According to a 2023 Mirage News explainer drawing on the underlying acoustics literature, the human auditory system actually has two distinct pathways by which sound reaches the inner ear. The first, called air conduction, is the pathway most people think of as “hearing”: sound waves travel through air, enter the ear canal, vibrate the eardrum, set off a chain of vibrations in the three small bones of the middle ear, and ultimately stimulate the cochlea — the fluid-filled, snail-shaped organ in the inner ear that converts mechanical vibration into the neural signals the brain interprets as sound. The second pathway, called bone conduction, bypasses the outer and middle ear entirely. Vibrations from a sound source travel directly through the bones of the skull — particularly the mastoid and temporal bones near the ear — and reach the cochlea by a structural route rather than an airborne one.

Why bone conduction makes the voice in your head deeper

When a person speaks, the vibration originates in the vocal cords, which sit deep inside the throat, surrounded by skull and jawbone. The sound produced travels outward into the air, where it can be heard by everyone else in the room via ordinary air conduction. But the sound also travels inward, through the bones surrounding the vocal cords, up through the skull, and into the speaker’s own inner ear via bone conduction. The speaker, accordingly, hears their own voice through both pathways simultaneously. Everyone else in the room hears it through only one.

The catch is that bone is not a neutral conductor of sound. As reported by Imperial College London’s coverage of Dr. Tobias Reichenbach’s 2014 research on the mechanics of bone conduction, the bones of the human skull are substantially more efficient at transmitting low-frequency vibrations than high-frequency ones. The bone-conducted version of a person’s voice is therefore weighted toward the lower end of the frequency spectrum — bassier, fuller, and more resonant than the air-conducted version. The voice the speaker hears in their own head is the sum of the air-conducted and bone-conducted versions, with the bone-conducted contribution adding low-frequency depth that no external listener has ever heard. Reichenbach summarised the implication directly in his 2014 paper: “Many of us cringe when we play back a recording of our own voice. This is because we perceive our voice differently to how others hear it. Interestingly, bone conduction plays a role in how we recognise our voice. This is because the process is more effective at transmitting lower-frequency sounds to the brain, which means that we perceive our voice as being deeper than what it is.”

What the recording actually captures

A microphone, sitting in air several feet from the speaker, picks up only the air-conducted version of the voice — the same version that reaches the ears of everyone else within hearing range. When that recording is played back, the listener hears their own voice as it actually sounds to others, without the low-frequency bone-conducted overlay that has, until that moment, been the only version of their voice they have ever known. The mismatch is real, well-characterised, and produces a specific psychological phenomenon that auditory researchers refer to as “voice confrontation” — the sense of cognitive dissonance that accompanies hearing one’s own recorded voice for the first time.
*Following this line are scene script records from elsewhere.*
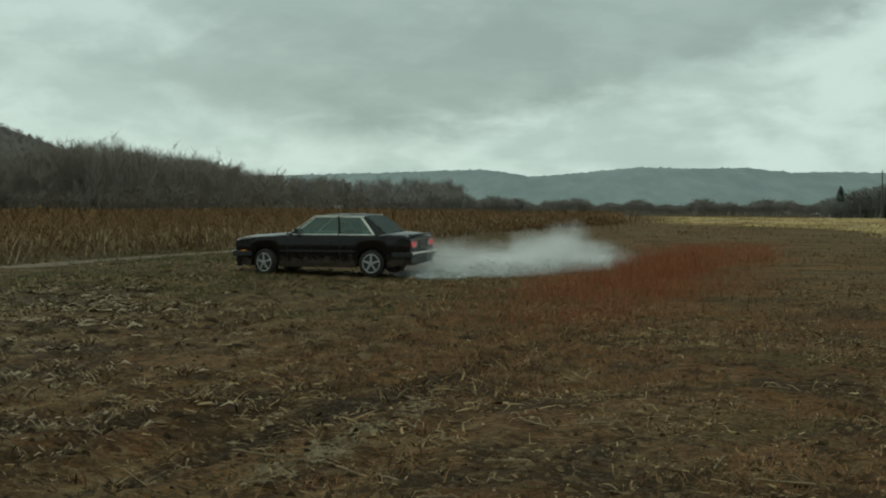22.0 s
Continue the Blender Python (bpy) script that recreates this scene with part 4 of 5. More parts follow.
def fan_tree(height, seed, spread):
    """A spreading tree: a short trunk that forks again and again into an upright fan. Returns limbs and twigs."""
    r = np.random.default_rng(seed)
    thick, fine = ([], []), ([], [])

    def limb(a, b, ra, rb, store):
        vs, ts = store
        d = (b - a) / np.linalg.norm(b - a)
        s = np.cross(d, [0.3, 0.9, 0.2])
        s /= np.linalg.norm(s)
        u = np.cross(d, s)
        n = len(vs)
        for p, q in ((a, ra), (b, rb)):
            vs.extend(p + (s * math.cos(k * 2.0944) + u * math.sin(k * 2.0944)) * q for k in range(3))
        for k in range(3):
            j = (k + 1) % 3
            ts.extend([(n + k, n + j, n + 3 + j), (n + k, n + 3 + j, n + 3 + k)])

    def grow(p, d, length, rad, level):
        q = p + d * length
        limb(p, q, rad, rad * 0.72, thick if level < 4 else fine)
        if level == 7:
            return
        for _ in range(3):
            e = d + r.normal(0, 1, 3) * spread * np.array([1.15, 1.15, 0.6]) + np.array([0, 0, 0.10])
            grow(q - d * length * r.uniform(0, 0.25), e / np.linalg.norm(e), length * r.uniform(0.62, 0.92), max(rad * 0.58, 0.016), level + 1)

    grow(np.zeros(3), np.array([r.normal(0, 0.03), r.normal(0, 0.03), 1.0]), height * 0.22, height * 0.017, 0)
    return [(np.array(v), np.array(t)) for v, t in (thick, fine)]


def roadside_tree(az, d, height, seed, spread):
    ob = empty("bare_tree", polar(az, d, -0.1))
    for name, (v, t) in zip(("trunk", "crown"), fan_tree(height, seed, spread)):
        fast(name, v, t, TRUNK).parent = ob
    tagged(ob, "large leafless tree with spreading dark limbs by the road", "tree", "roadside trees")


roadside_tree(-16.0, 256, 22.0, 71, 0.33)
roadside_tree(-17.4, 258, 22.5, 72, 0.33)
roadside_tree(-18.6, 276, 14.0, 73, 0.36)
roadside_tree(-20.6, 262, 17.0, 74, 0.36)


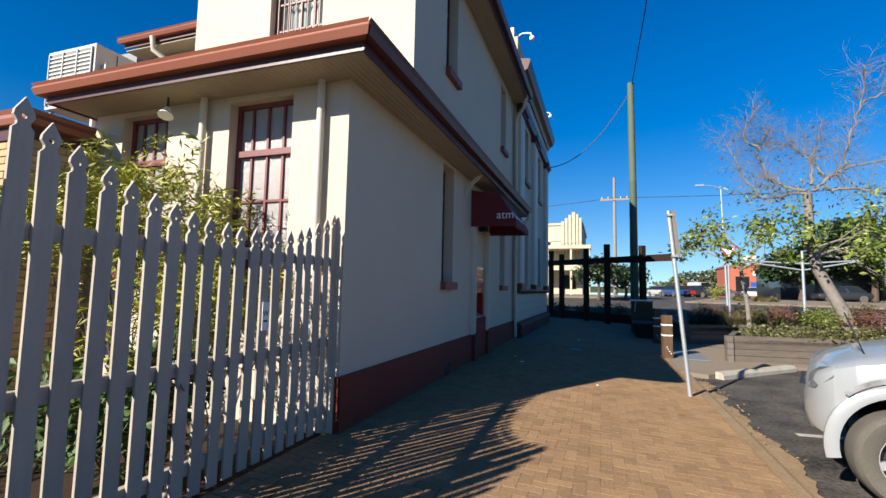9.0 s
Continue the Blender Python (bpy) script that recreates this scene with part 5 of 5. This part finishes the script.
shrub("dry_shrub", "straggly olive-brown shrub against the brick wall", -7.95, 9.2, 0.25, 1.0, 0.3, 1.9, 7, 3000, 0.028, LEAFO, 11, 3.0, 0.03, 4, clump=0.12)
shrub("dry_shrub", "straggly olive-brown shrub beside the metal tank", -8.05, 8.3, 0.25, 0.9, 0.3, 1.9, 6, 3200, 0.028, LEAFO, 12, 3.0, 0.025, 4, clump=0.12)
shrub("dry_shrub", "thin dry shrub at the foot of the brick wall", -7.2, 9.9, 0.25, 0.4, 0.2, 0.8, 5, 500, 0.018, LEAFO, 13, 3.0, 0.01, 3)
shrub("garden_shrub", "yellow-green needle-leaved shrub behind the picket fence", -4.65, 10.3, 0.25, 0.5, 0.2, 2.2, 8, 9000, 0.019, LEAFY, 14, 5.5, 0.016, 4, clump=0.035)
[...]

Per an explainer from ENT and Allergy Associates on the phenomenon, the voice-confrontation effect tends to be most pronounced in people who have rarely or never heard recordings of themselves. It also tends to diminish, somewhat, with repeated exposure — singers, podcasters, broadcasters, and others who routinely listen to their own recorded voices gradually adjust their internal voice-image to better match the external reality. But the underlying physical mismatch never goes away. As long as a person has a skull and intact bone conduction, they will hear their own voice with low-frequency emphasis that no one outside their body can detect. The mental image of one’s own voice, accumulated over a lifetime of speaking and listening simultaneously, is structurally different from the voice that anyone else has ever encountered.
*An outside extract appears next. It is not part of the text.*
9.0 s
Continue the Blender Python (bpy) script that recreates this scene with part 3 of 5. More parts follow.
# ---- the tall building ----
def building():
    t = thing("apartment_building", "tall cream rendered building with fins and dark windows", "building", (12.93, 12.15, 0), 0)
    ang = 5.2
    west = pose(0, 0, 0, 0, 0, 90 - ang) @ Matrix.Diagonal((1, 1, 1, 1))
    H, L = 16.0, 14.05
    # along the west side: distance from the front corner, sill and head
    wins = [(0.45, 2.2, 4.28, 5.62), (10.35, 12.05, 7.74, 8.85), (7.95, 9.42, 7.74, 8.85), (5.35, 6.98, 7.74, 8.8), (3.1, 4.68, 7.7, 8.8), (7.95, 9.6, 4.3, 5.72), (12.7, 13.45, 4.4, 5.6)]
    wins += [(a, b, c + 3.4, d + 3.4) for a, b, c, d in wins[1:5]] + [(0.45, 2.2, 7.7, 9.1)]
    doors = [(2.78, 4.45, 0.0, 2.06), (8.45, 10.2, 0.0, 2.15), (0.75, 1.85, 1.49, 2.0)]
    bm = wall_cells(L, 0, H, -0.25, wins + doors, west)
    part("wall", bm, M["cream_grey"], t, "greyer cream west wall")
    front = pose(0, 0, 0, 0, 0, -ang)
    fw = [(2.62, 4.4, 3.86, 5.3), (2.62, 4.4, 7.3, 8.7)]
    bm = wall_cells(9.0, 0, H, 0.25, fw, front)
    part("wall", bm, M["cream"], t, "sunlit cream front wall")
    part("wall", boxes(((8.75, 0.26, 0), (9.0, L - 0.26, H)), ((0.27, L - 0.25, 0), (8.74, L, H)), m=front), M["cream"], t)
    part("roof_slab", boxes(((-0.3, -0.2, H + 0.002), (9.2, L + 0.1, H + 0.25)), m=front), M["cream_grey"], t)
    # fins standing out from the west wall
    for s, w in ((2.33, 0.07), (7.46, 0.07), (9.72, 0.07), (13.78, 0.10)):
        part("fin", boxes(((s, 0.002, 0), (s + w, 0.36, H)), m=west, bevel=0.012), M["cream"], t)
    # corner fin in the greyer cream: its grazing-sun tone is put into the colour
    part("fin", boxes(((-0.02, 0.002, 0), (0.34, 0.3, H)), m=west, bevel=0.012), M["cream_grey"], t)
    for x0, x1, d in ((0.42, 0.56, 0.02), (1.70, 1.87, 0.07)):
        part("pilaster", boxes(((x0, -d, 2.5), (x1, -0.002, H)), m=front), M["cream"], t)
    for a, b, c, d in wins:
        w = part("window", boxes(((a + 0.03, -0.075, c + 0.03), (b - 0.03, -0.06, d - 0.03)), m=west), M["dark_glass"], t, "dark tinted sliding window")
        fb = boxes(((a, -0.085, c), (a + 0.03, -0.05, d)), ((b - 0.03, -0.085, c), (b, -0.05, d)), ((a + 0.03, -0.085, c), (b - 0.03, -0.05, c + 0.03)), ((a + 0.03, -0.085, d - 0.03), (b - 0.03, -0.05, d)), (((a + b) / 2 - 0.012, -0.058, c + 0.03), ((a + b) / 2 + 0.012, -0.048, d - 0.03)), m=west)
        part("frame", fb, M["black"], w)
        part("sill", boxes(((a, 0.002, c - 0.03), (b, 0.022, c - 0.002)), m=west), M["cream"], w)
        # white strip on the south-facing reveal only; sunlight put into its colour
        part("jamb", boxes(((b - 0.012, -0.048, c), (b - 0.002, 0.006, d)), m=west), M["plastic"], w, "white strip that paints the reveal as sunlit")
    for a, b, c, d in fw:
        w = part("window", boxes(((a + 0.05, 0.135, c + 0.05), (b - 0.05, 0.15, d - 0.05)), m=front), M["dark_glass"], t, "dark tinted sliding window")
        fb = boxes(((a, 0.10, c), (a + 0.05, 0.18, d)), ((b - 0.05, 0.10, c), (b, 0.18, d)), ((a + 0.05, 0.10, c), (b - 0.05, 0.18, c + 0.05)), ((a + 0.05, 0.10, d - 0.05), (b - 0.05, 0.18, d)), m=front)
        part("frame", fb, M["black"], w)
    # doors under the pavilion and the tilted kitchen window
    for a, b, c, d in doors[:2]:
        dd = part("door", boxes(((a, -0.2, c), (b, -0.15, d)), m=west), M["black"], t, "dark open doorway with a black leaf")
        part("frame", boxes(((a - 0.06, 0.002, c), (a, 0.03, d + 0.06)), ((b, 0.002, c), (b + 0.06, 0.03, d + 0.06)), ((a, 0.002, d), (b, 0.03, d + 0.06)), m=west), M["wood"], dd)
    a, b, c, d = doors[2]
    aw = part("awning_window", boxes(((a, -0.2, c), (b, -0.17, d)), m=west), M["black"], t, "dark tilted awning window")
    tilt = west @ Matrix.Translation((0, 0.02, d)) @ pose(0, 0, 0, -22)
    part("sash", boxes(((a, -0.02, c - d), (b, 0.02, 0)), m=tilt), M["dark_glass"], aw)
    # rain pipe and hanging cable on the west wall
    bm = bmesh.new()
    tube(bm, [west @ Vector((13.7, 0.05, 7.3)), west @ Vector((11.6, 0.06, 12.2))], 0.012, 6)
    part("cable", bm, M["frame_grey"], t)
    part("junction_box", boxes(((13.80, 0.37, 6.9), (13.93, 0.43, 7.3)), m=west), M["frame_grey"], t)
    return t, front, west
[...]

The thing humans never heard until 1877

Per Today You Should Know’s overview of the air-conducted versus bone-conducted distinction, one of the historically interesting features of this whole phenomenon is that humans never actually heard the “external” version of their own voice until the late 19th century. Thomas Edison’s phonograph, invented in 1877, was the first technology that could capture sound and play it back — and was, accordingly, the first technology that could ever show a person what they actually sounded like to other people. For approximately 200,000 years before Edison, every member of the species had a mental image of their own voice that was systematically different from the voice that everyone they had ever spoken to had heard. The internal voice was the only voice anyone had ever experienced from inside their own head. The discrepancy was undetectable, and presumably did not exist as a recognisable phenomenon.

The first generation of phonograph users would, by all available historical accounts, have been the first humans in history to experience voice confrontation. The experience has since become a routine part of growing up in any technologically modern society — the moment when a child first hears themselves on a voicemail, or a recording from school, or a video clip, and registers, with confusion, that the voice on the playback does not match the voice they have been hearing inside their own head for as long as they have been speaking. The cognitive adjustment that follows is the small but real psychological work of integrating the external version of oneself into the internal model. For most people, the external version will always sound slightly off. The internal version — fuller, deeper, more resonant — is the version constructed by a brain that has spent its entire life listening to itself through the bones of its own head, with no one else ever in a position to compare notes.